Restate the data below word for word. Skip any images it contains.

● **Data segment**
^^^^^^^^

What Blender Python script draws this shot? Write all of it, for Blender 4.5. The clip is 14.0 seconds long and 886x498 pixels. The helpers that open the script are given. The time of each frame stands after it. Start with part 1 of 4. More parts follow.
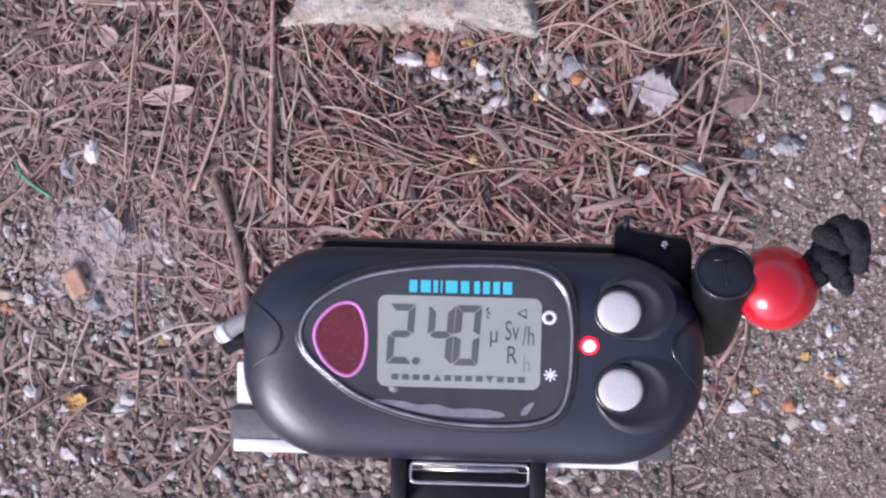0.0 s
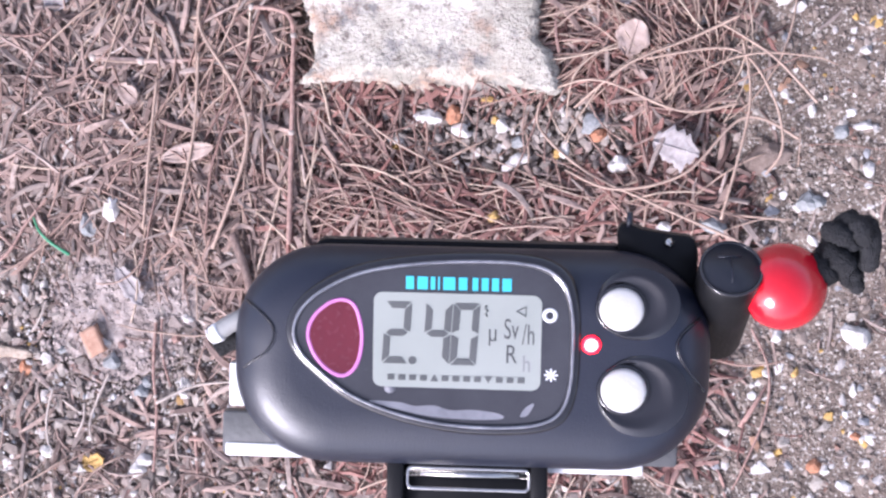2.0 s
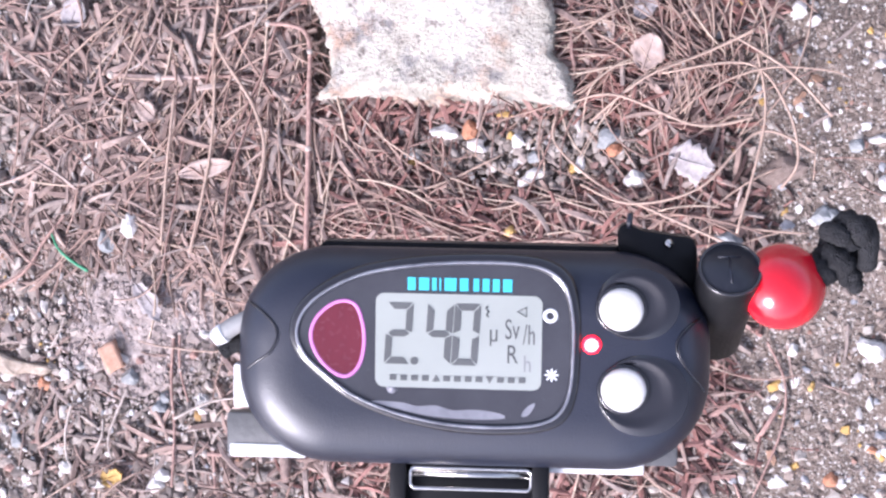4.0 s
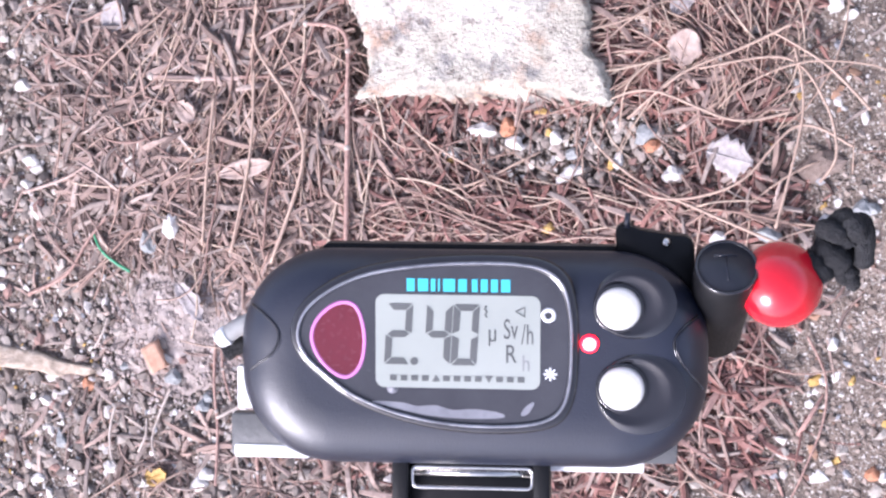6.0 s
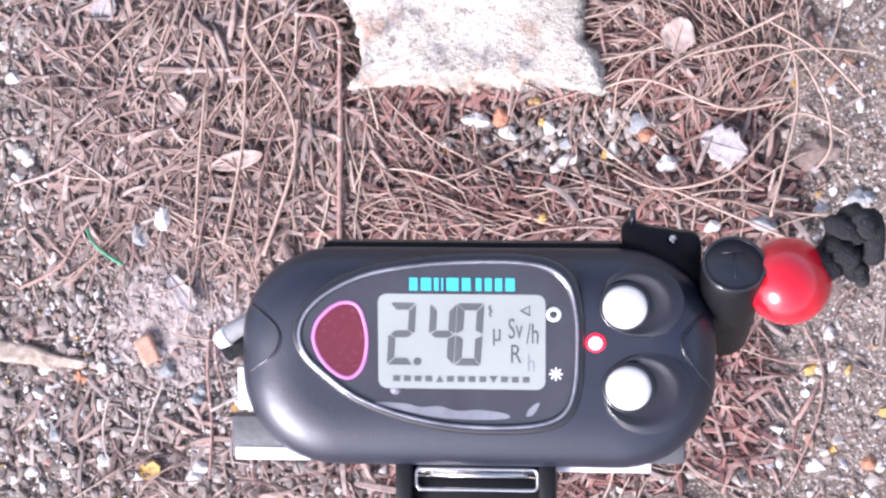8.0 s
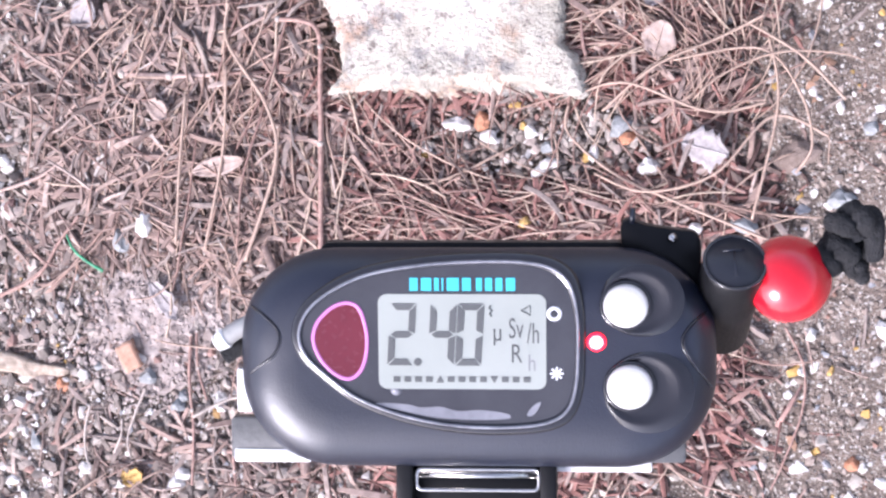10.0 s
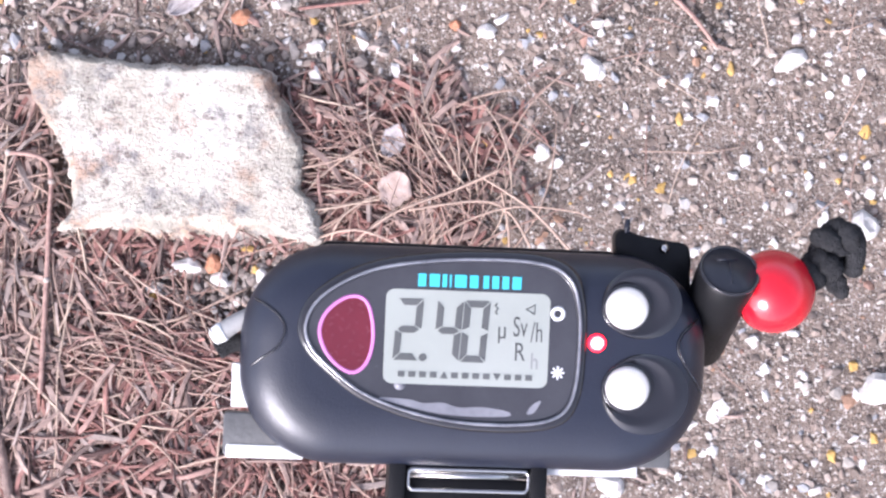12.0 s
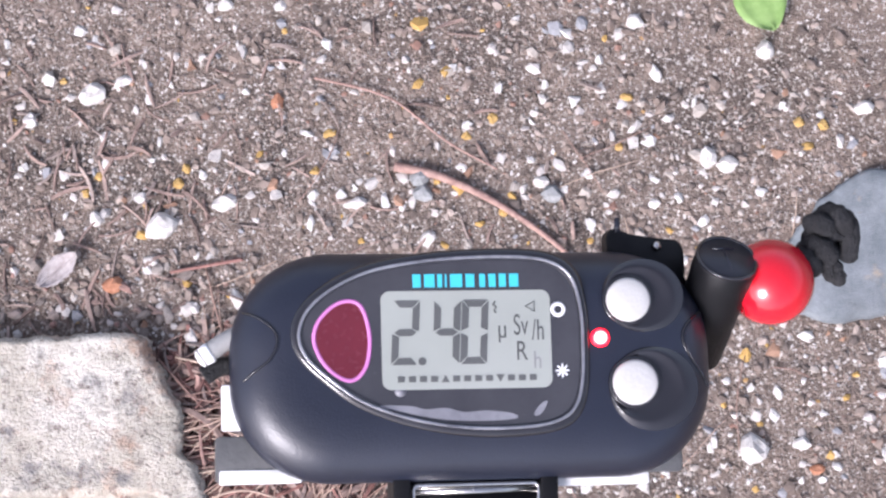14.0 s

^^^^^^^^

● **Written response**
What Blender Python script draws this shot? Write all of it, for Blender 4.5. The clip is 14.0 seconds long and 886x498 pixels. The helpers that open the script are given. The time of each frame stands after it. Start with part 1 of 4. More parts follow.
0.0 s
2.0 s
4.0 s
6.0 s
8.0 s
10.0 s
12.0 s
14.0 s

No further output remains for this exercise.